-------- Dataset content

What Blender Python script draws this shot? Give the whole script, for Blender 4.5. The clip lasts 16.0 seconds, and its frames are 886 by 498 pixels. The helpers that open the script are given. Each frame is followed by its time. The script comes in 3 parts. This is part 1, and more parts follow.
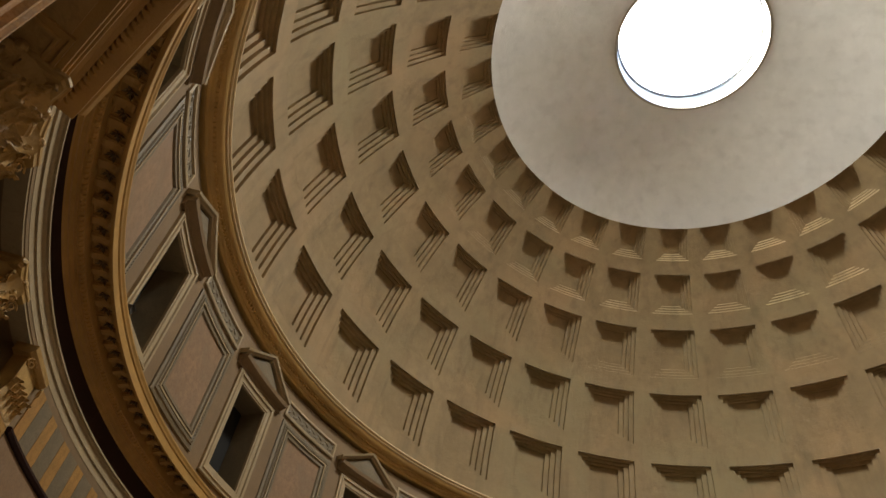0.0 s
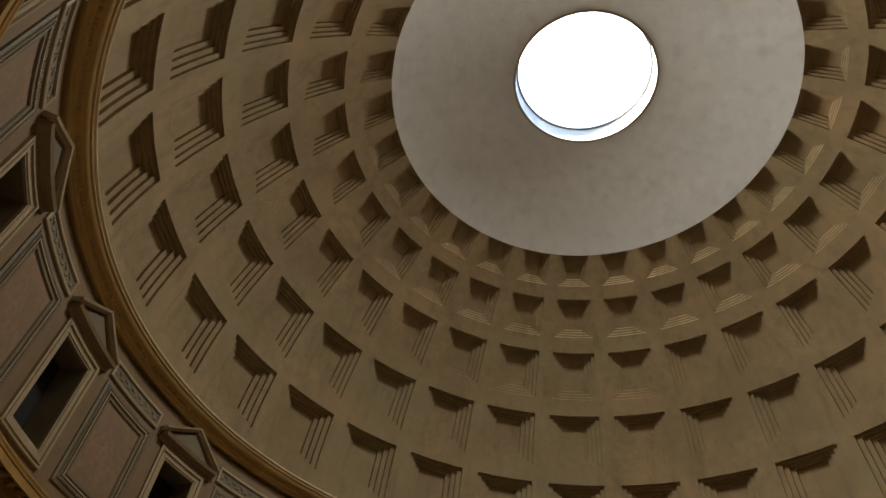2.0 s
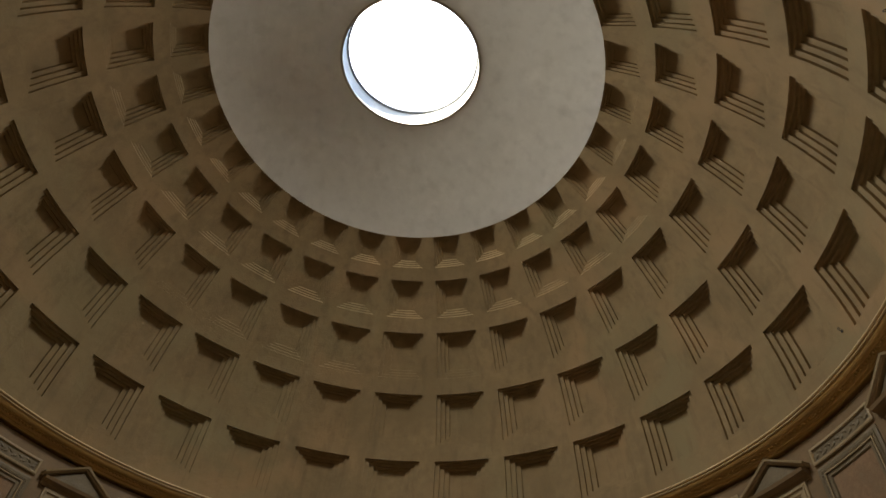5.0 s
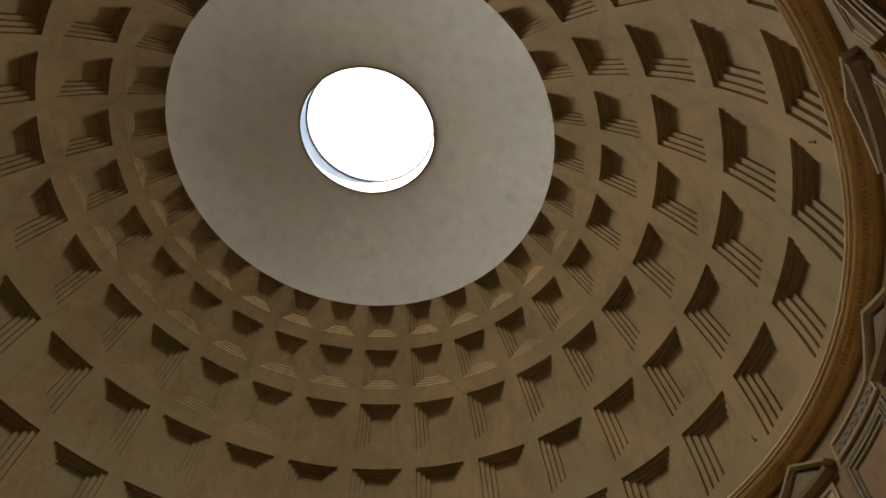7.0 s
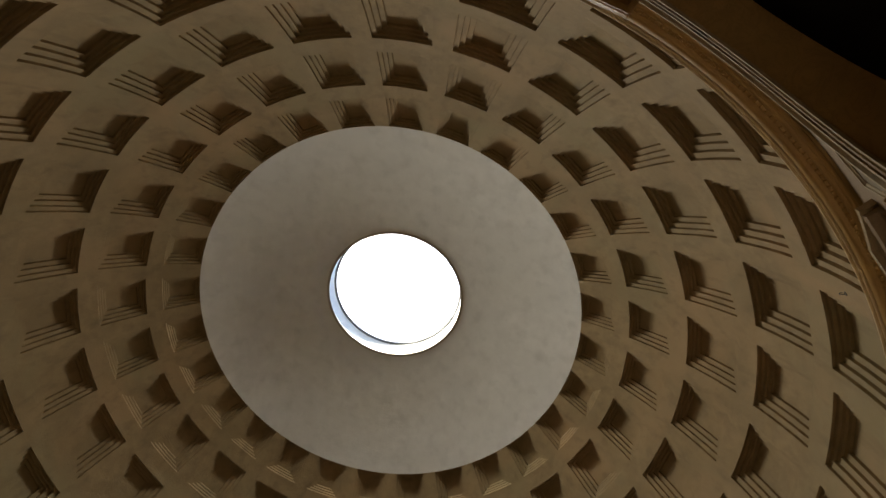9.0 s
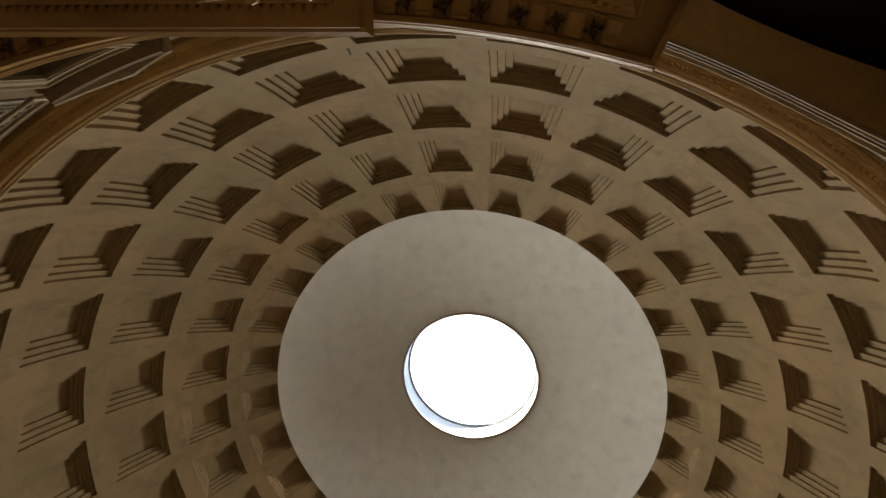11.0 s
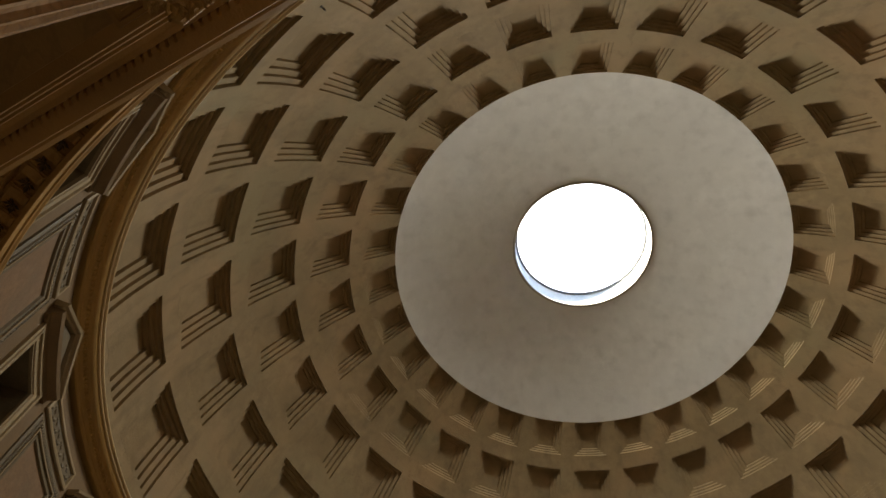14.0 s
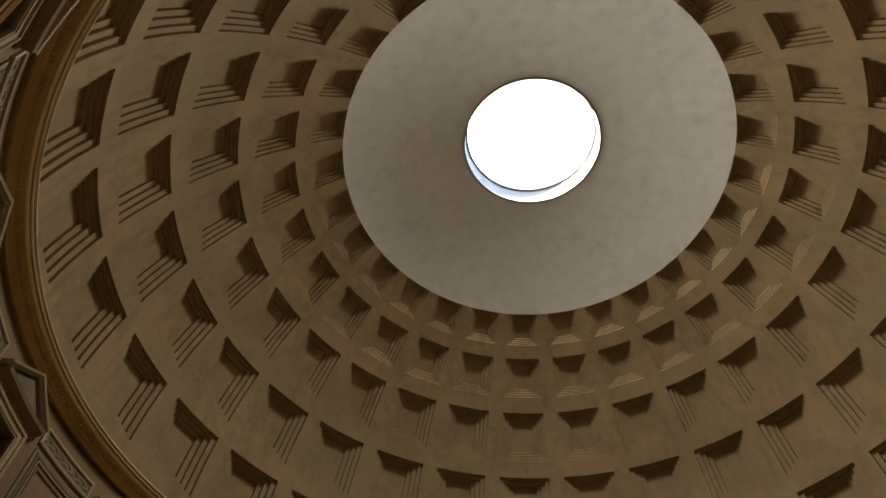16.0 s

----------------

• _Your goal_: With the pictures left out, transcribe the material exactly.

• _Task solution_:
What Blender Python script draws this shot? Give the whole script, for Blender 4.5. The clip lasts 16.0 seconds, and its frames are 886 by 498 pixels. The helpers that open the script are given. Each frame is followed by its time. The script comes in 3 parts. This is part 1, and more parts follow.
0.0 s
2.0 s
5.0 s
7.0 s
9.0 s
11.0 s
14.0 s
16.0 s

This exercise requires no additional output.